Announcing Windows Azure HDInsight: Where big data meets the cloud

The following post is from Quentin Clark, Corporate Vice President of the Data Platform Group at Microsoft.


I am pleased to announce that Windows Azure HDInsight – our cloud-based distribution of Hadoop – is now generally available on Windows Azure. The GA of HDInsight is an important milestone for Microsoft, as its part of our broader strategy to bring big data to a billion people.

On Tuesday at Strata + Hadoop World 2013, I will discuss the opportunity of big data in my keynote, “Can Big Data Reach One Billion People?” Microsoft’s perspective is that embracing the new value of data will lead to a major transformation as significant as when line of business applications matured to the point where they touched everyone inside an organization. But how do we realize this transformation? It happens when big data finds its way to everyone in business – when anyone with a question that can be answered by data, gets their answer. The impact of this is beyond just making businesses smarter and more efficient. It’s about changing how business works through both people and data-driven insights. Data will drive the kinds of changes that, for example, allow personalization to become truly prevalent. People will drive change by gaining insights into what impacts their business, enabling them to change the kinds of partnerships and products they offer.

Our goal to empower everyone with insights is the reason why Microsoft is investing, not just in technology like Hadoop, but the whole circuit required to get value from big data. Our customers are demanding more from the data they have – not just higher availability, global scale and longer histories of their business data, but that their data works with business in real time and can be leveraged in a flexible way to help them innovate. And they are collecting more signals – from machines and devices and sources outside their organizations.

Some of the biggest changes to businesses driven by big data are created by the ability to reason over data previously thought unmanageable, as well as data that comes from adjacent industries. Think about the use of equipment data to do better operational cost and maintenance management, or a loan company using shipping data as part of the loan evaluation. All of this data needs all forms of analytics and the ability to reach the people making decisions. Organizations that complete this circuit, thereby creating the capability to listen to what the data can tell them, will accelerate.
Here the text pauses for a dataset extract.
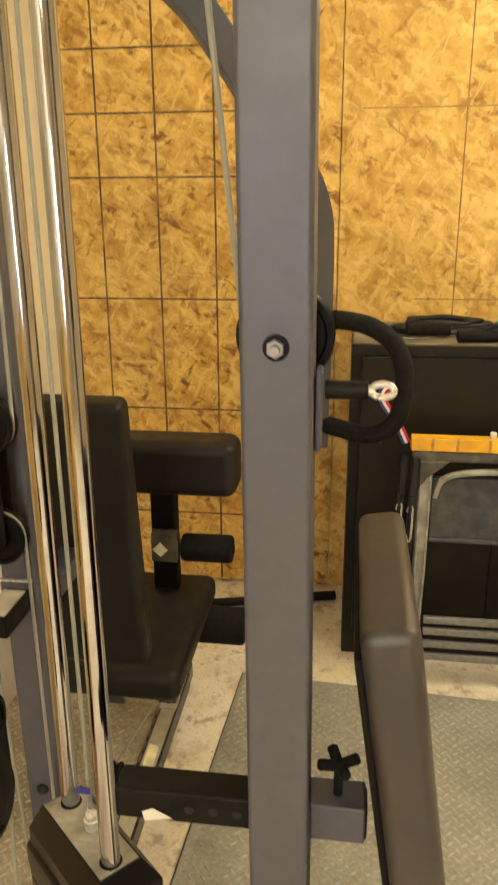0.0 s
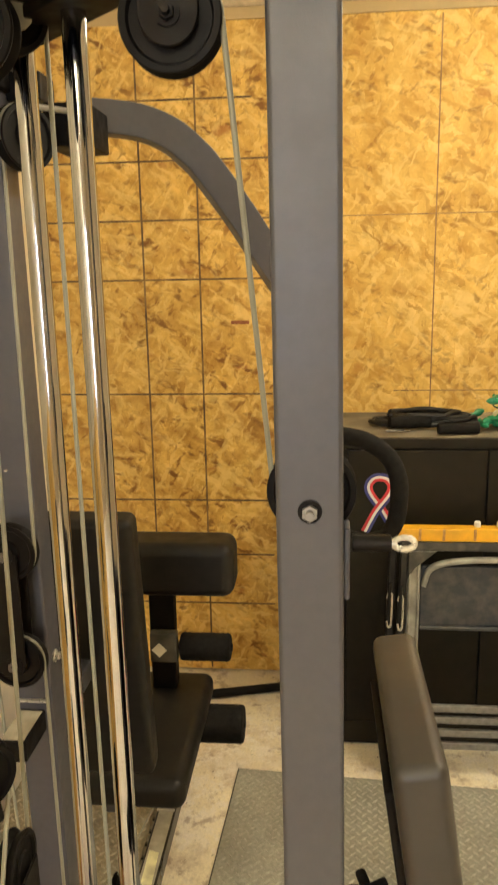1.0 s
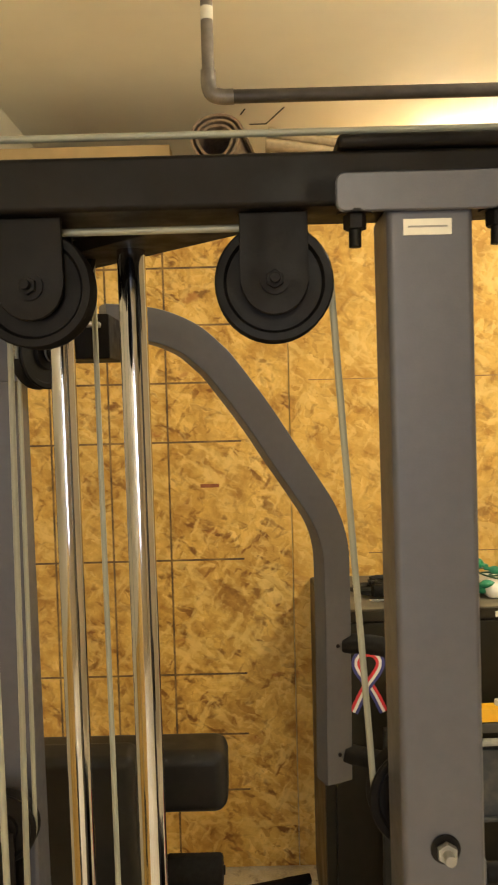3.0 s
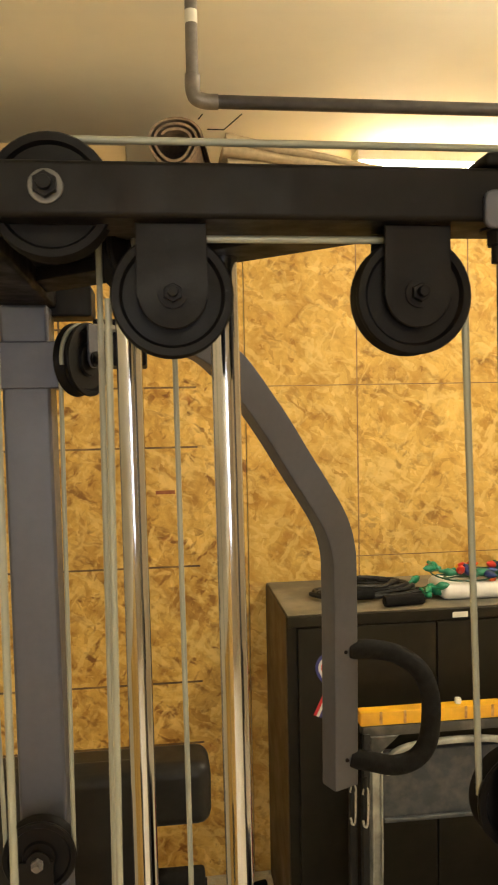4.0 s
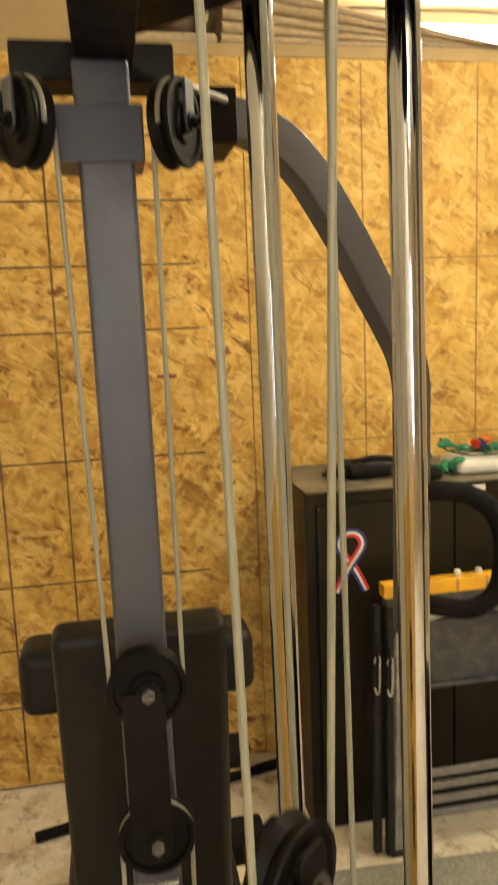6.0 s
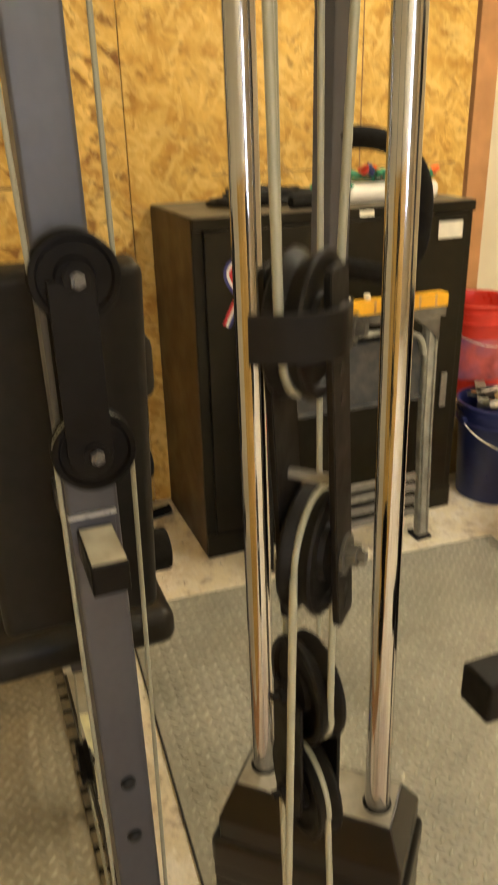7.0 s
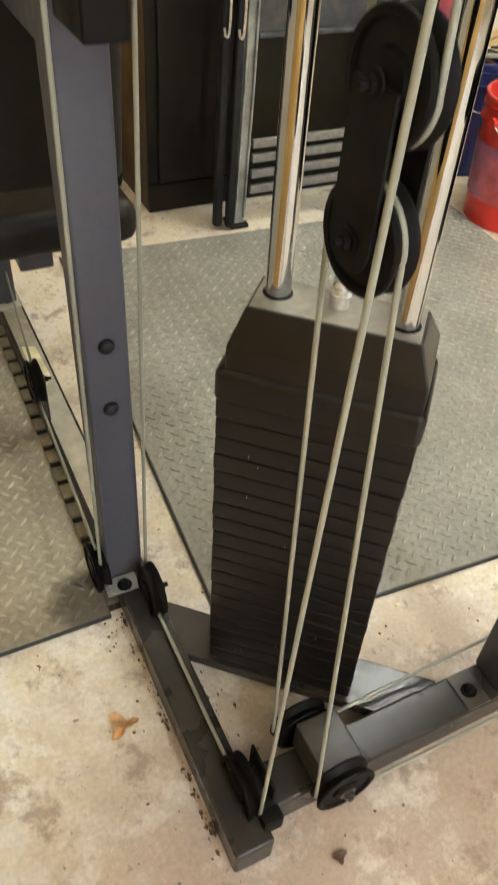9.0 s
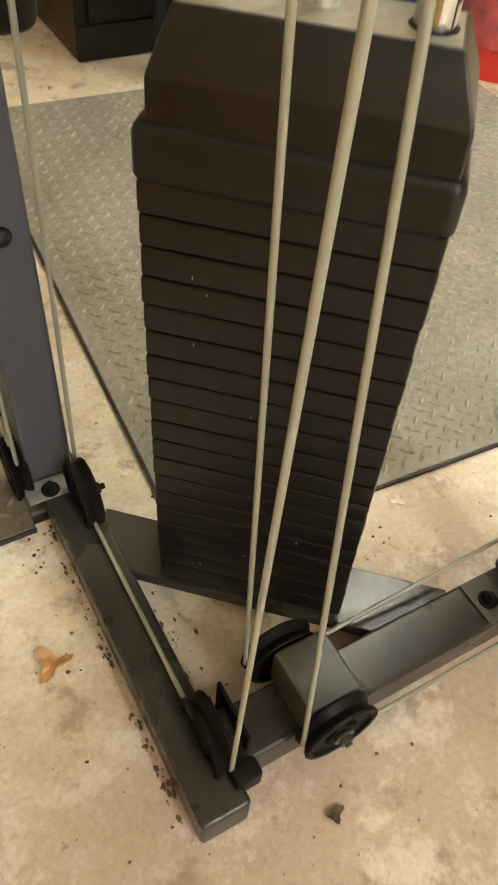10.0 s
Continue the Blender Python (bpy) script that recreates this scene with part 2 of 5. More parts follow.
CEIL = surface("ceiling_paint", (0.84, 0.795, 0.665), 0.7, 0.0, 0.04, 3, 0.1)
CARD = surface("cardboard", (0.47, 0.345, 0.165), 0.75, 0.0, 0.08, 8, 0.15)
CARPET = surface("carpet_back", (0.50, 0.395, 0.25), 0.9, 0.0, 0.15, 40, 0.5, bscale=200)
CARPET_ROLL = surface("carpet_roll_back", (0.25, 0.18, 0.12), 0.9, 0.0, 0.3, 60, 0.5, bscale=200)
PIPE = surface("black_pipe", (0.050, 0.045, 0.042), 0.45, 0.4, 0.25, 30, 0.2)
PIPE_G = surface("grey_pipe", (0.20, 0.18, 0.16), 0.45, 0.6, 0.25, 30, 0.2)
WHITE = surface("white_plastic", (0.78, 0.75, 0.68), 0.4, 0.0, 0.05, 20, 0.05)
PAPER = surface("paper_label", (0.74, 0.71, 0.60), 0.6, 0.0, 0.1, 30, 0.0)
RED = surface("red_plastic", (0.62, 0.040, 0.022), 0.35, 0.0, 0.12, 20, 0.1)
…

Bringing Hadoop to the enterprise

Hadoop is a cornerstone of how we will realize value from big data. That’s why we’ve engineered HDInsight as 100 percent Apache Hadoop offered as an Azure cloud service. The service has been in public production preview for a number of months now – the reception has been tremendous and we are excited to bring it to full GA status in Azure. 

Microsoft recognizes Hadoop as a standard and is investing to ensure that it’s an integral part of our enterprise offerings. We have invested through real contributions across the project – not just to make Hadoop work great on Windows, but even in projects like Tez, Stinger and Hive. We have put in thousands of engineering hours and tens of thousands of lines of code. We have been doing this in partnership with Hortonworks, who will make HDP (Hortwonworks Data Platform) 2.0 for Windows Server generally available next month, giving the world access to a supported Apache-pure Hadoop v2 distribution for Windows Server. Working with Hortonworks, we will support Hadoop v2 in a future update to HDInsight.

Windows Azure HDInsight combines the best of Hadoop open source technology with the security, elasticity and manageability that enterprises require. We have built it to integrate with Excel and Power BI – our business intelligence offering that is part of Office 365 – allowing people to easily connect to data through HDInsight, then refine and do business analytics in a turnkey fashion. For the developer, HDInsight also supports choice of languages: .NET, Java and more.

We have key customers currently using HDInsight, including:

· The City of Barcelona uses Windows Azure HDInsight to pull in data about traffic patterns, garbage collection, city festivals, social media buzz and more to make critical decisions about public transportation, security and overall spending.

· A team of computer scientists at Virginia Tech developed an on-demand, cloud-computing model using the Windows Azure HDInsight Service, enabling  easier, more cost-effective access to DNA sequencing tools and resources.

· Christian Hansen, a developer of natural ingredients for several industries, collects electronic data from a variety of sources, including automated lab equipment, sensors and databases. With HDInsight in place, they are able to collect and process data from trials 100 time times faster than before.

End-to-end solutions for big data

These kinds of uses of Hadoop are examples of how big data is changing what’s possible. Our Hadoop-based solution HDInsight is a building block – one important piece of the end-to-end solutions required to get value from data.

All this comes together in solutions where people can use Excel to pull data directly from a range of sources, including SQL Server (the most widely-deployed database product), HDInsight, external Hadoop clusters and publicly available datasets. They can then use our business intelligence tools in Power BI to refine that data, visualize it and just ask it questions. We believe that by putting widely accessible and easy-to-deploy tools in everyone’s hands, we are helping big data reach a billion people. 

I am looking forward to tomorrow. The Hadoop community is pushing what’s possible, and we could not be happier that we made the commitment to contribute to it in meaningful ways.